6.3. Impact on Operational Insights

The combined analysis of the Wave Diagram and KPI trends enabled several operational insights.

First, the propagation of disturbances across stages became clearly observable. Delays in the main transit phase were followed by increased warehouse accumulation approximately 20–30 days later, reflecting the typical transport and processing lead times within the supply chain. This time lag illustrates the temporal wave effect described in the analytical framework.

Second, correlations between micro-level operational indicators and macro-level inventory behaviors became visible. For example, temporary decreases in picking rates were directly associated with increased warehouse inventory levels, demonstrating the sensitivity of the system to throughput variations.

Third, the KPI trend charts provided early warning signals for potential operational risks. Gradual declines in delivery reliability and increasing lead-time variability were detectable before stock shortages occurred at the warehouse or store level.

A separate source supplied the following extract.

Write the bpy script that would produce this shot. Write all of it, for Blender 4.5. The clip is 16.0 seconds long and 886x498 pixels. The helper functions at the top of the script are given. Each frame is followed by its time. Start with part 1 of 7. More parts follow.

Finally, the integrated visualization significantly improved decision support. Managers were able to link short-term operational fluctuations with downstream supply chain effects and therefore adjust procurement, transportation, and warehouse planning earlier than with previous static reporting tools.

6.4. Qualitative Feedback

Qualitative feedback from supply chain managers confirmed the practical usefulness of the Wave Report. According to operational users, the combination of a single integrated Wave Diagram and complementary KPI trend charts provided a level of transparency that had not previously been achievable with traditional reporting approaches.

The system improved cross-functional communication between procurement, logistics, warehouse operations, and store management teams. In particular, the ability to trace how operational events propagate through the supply chain helped decision-makers understand the broader consequences of local disruptions.